Как часть Европы мы ощущаем общеевропейский постпросвещенческий духовный кризис, глубина которого пока неясна. Но сегодня больше всего, захватывая широкие слои населения, ощущается "модернизационный" кризис. В этом отношении наша ситуация напоминает японскую, где наш ХIХ век выступает в роли "эпохи Мэйдзи". При этом, правда, имеется существенное отличие - громадные размеры страны и ее этническая, языковая, конфессиональная и прочая неоднородность. Поэтому этот процесс идет не однородно во всей стране. Угрозу для этого процесса представляет сваливание в очередное "народническое" социалистическое доиндивидуальное состояние на державной, этнической, или конфессиональной основе. Но 90-ые годы ХХ в. - не 30-ые. И мир, и мы стали другими. И это вселяет надежду на быстрое изживание этой опасной тенденции.

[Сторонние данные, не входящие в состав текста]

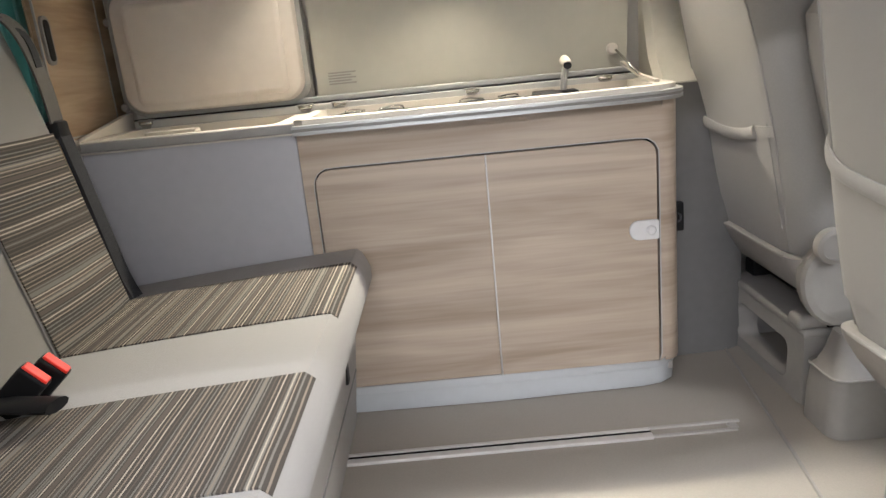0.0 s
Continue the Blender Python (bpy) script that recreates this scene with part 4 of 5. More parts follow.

Но призывами духовному возрождению не поможешь. Мы вступили в эпоху глубочайших культурных трансформаций. Трансформации же на то и трансформации, что "нравы предков" в прежнем виде не возрождаются, ибо меняется нечто фундаментальное - социальная структура носителей культуры или базисные деятельности.
Так, современный кризис Советской Армии связан как с развалом СССР, так и с тем, что главное, чего от нее хочет сегодня народ, - это не защита границ от внешнего врага, а охрана смертоносного оружия от враждующих внутренних группировок и невмешательство во внутриполитические конфликты (как в августе 1991). Это совершенно новые приоритеты. Но в истории подобное бывало. Подобные трансформации в сфере идеалов и деятельности переживал Древний Рим (мужество воина и внешние войны во времена Пунических войн, гражданское мужество и политическая деятельность по предотвращению гражданских войн во времена Цицерона).